La Musardière : l’écoresponsabilité comme ligne de conduite
Après trois années passées à voyager et travailler à l’étranger, Susie Lefort et Benjamin Revel atterrissent à l’hôtel-restaurant La Musardière, une nouvelle vision de la restauration en tête. Alors âgés de 25 ans, ils reprennent les rênes de l’établissement, lui en cuisine et elle en salle, avec la volonté de prouver que l’on peut participer au tourisme de manière respectueuse. Rencontre avec ce duo engagé qui a offert à la Musardière ses 3 macarons Écotable.
Pouvez-vous nous en dire plus sur votre prise de conscience écologique et l’impact que celle-ci a eu dans votre métier ?
Notre prise de conscience a été entraînée par quelque chose qui n’est pas du tout écologique à la base : le voyage. Nous avons voyagé et travaillé à l’étranger pendant plusieurs années, et nous avons été dégoûtés par ce que nous avons pu voir concernant le domaine de la restauration. En Amérique du Sud, par exemple, Benjamin a constaté qu’il n’y a aucun tri des déchets. Ils ont de supers produits, mais sont malheureusement traités aux pesticides, ils utilisent des produits terribles pour l’environnement et travaillent dans des conditions vraiment difficiles.

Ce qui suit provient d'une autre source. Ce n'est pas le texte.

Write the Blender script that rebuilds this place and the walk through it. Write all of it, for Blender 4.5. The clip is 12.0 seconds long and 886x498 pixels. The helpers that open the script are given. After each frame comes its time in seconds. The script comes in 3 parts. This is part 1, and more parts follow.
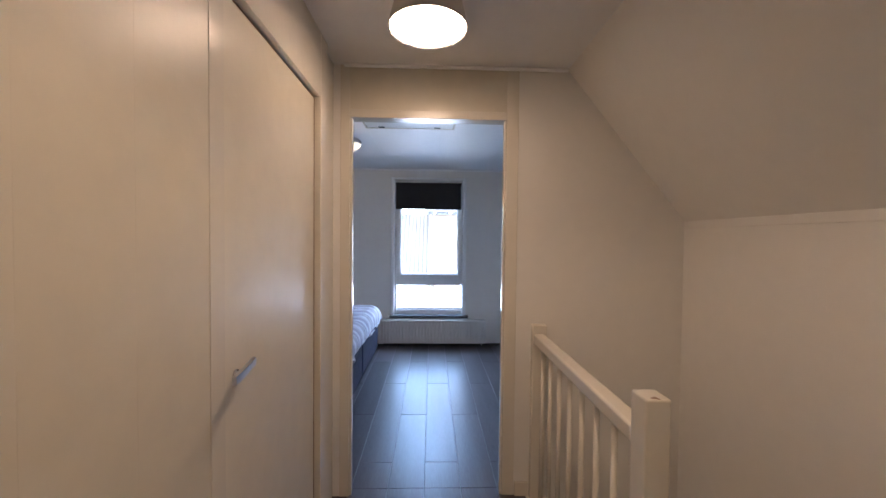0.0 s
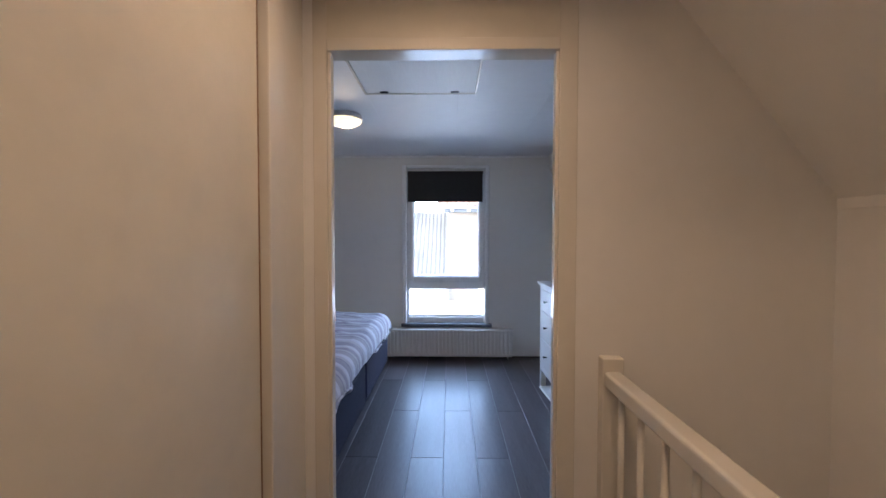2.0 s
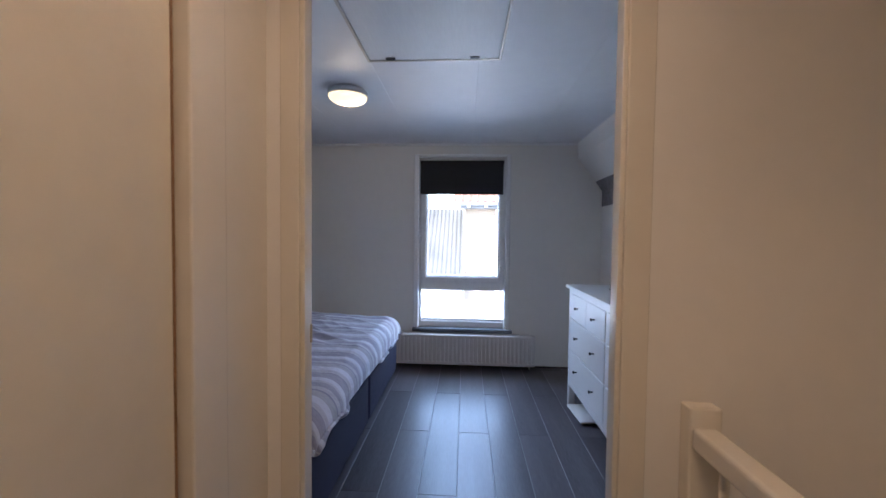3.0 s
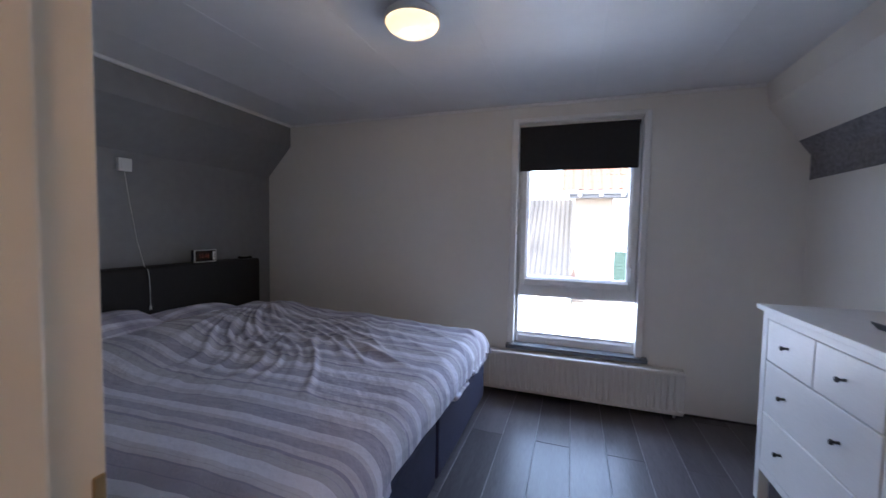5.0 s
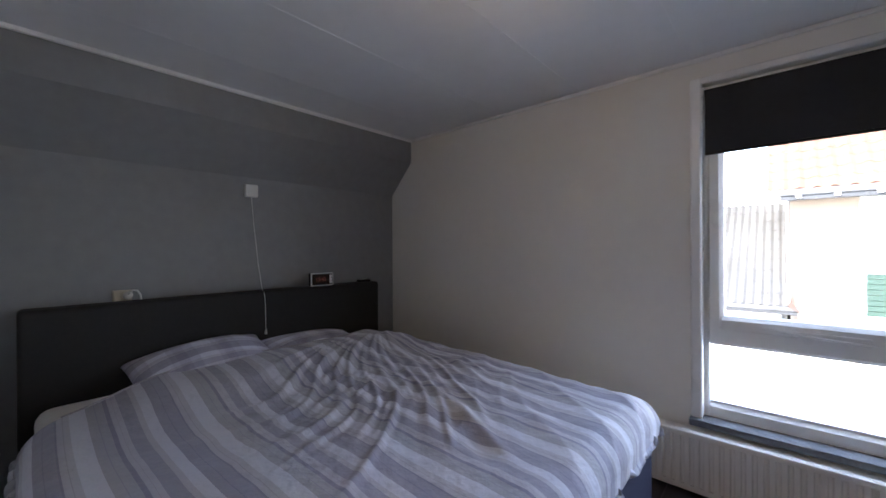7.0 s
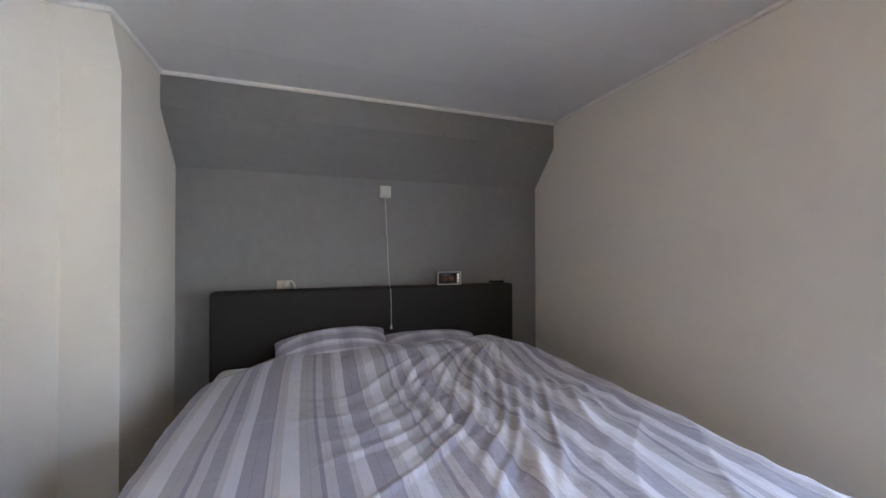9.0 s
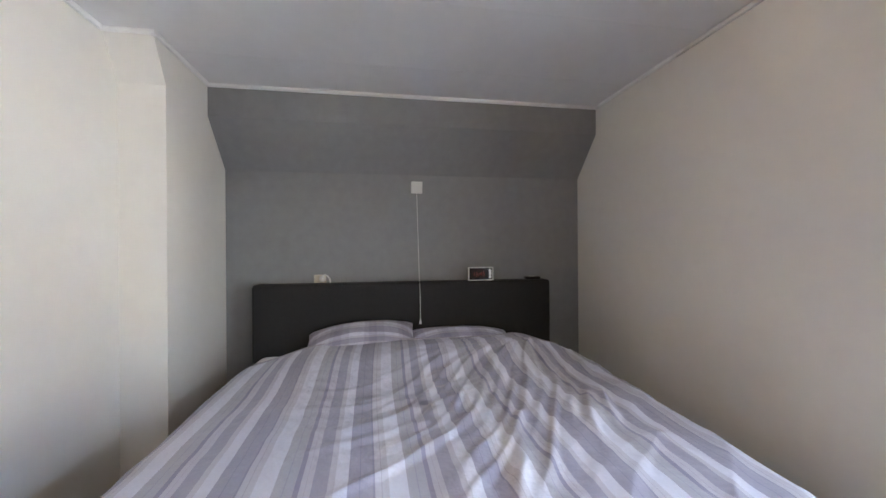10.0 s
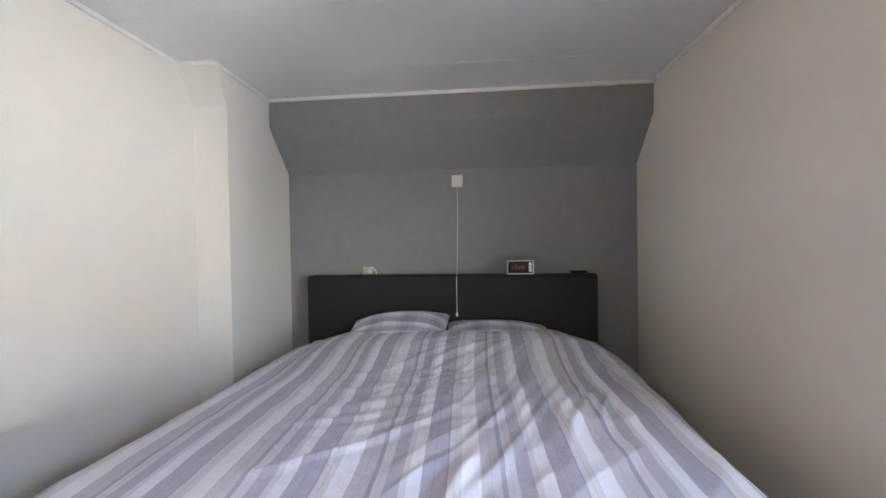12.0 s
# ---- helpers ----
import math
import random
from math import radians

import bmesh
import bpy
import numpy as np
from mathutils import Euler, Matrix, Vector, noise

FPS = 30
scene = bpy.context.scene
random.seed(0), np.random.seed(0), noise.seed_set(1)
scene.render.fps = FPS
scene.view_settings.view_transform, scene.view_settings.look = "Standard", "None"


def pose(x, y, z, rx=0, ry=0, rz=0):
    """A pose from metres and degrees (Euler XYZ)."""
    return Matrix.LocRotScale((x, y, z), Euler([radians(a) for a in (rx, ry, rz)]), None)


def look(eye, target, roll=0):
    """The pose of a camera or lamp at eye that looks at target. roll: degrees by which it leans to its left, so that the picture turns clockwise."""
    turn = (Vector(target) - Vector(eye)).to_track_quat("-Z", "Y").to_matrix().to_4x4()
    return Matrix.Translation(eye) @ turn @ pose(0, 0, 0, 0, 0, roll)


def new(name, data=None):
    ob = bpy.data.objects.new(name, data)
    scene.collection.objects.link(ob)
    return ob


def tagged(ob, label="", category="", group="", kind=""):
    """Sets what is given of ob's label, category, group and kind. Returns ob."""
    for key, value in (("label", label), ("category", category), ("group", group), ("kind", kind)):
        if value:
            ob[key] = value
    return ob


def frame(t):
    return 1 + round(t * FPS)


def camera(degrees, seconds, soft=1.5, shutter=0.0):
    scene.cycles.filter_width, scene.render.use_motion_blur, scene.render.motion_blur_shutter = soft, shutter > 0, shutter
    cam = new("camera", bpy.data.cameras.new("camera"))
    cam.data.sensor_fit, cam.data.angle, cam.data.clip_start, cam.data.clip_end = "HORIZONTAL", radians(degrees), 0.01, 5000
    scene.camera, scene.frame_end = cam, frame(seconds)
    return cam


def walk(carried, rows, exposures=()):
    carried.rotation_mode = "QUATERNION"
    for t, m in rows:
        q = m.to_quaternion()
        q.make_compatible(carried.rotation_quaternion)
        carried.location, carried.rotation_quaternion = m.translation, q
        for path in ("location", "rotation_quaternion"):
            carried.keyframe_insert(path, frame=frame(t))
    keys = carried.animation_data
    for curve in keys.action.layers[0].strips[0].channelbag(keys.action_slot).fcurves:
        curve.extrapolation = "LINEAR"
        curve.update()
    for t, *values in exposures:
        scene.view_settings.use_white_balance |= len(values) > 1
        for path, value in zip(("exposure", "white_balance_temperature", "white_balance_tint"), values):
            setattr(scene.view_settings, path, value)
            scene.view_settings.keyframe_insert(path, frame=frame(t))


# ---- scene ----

Le constat était assez similaire en Australie. De retour en France, nous avons travaillé en Corse, dans la réserve de la Scandola. C’est un endroit magnifique, mais qui est surexploité pour le tourisme. Tout cela a contribué à nous faire réaliser à quel point la restauration était un domaine polluant, que ce soit en termes d’émission de gaz à effet ou même de production de déchets. Ayant déjà adopté des pratiques écoresponsables dans notre vie personnelle, nous ne nous voyions pas agir autrement au travail. Alors, quand nous sommes arrivés à La Musardière, nous avons directement commencé à instaurer une démarche écoresponsable dans l’établissement.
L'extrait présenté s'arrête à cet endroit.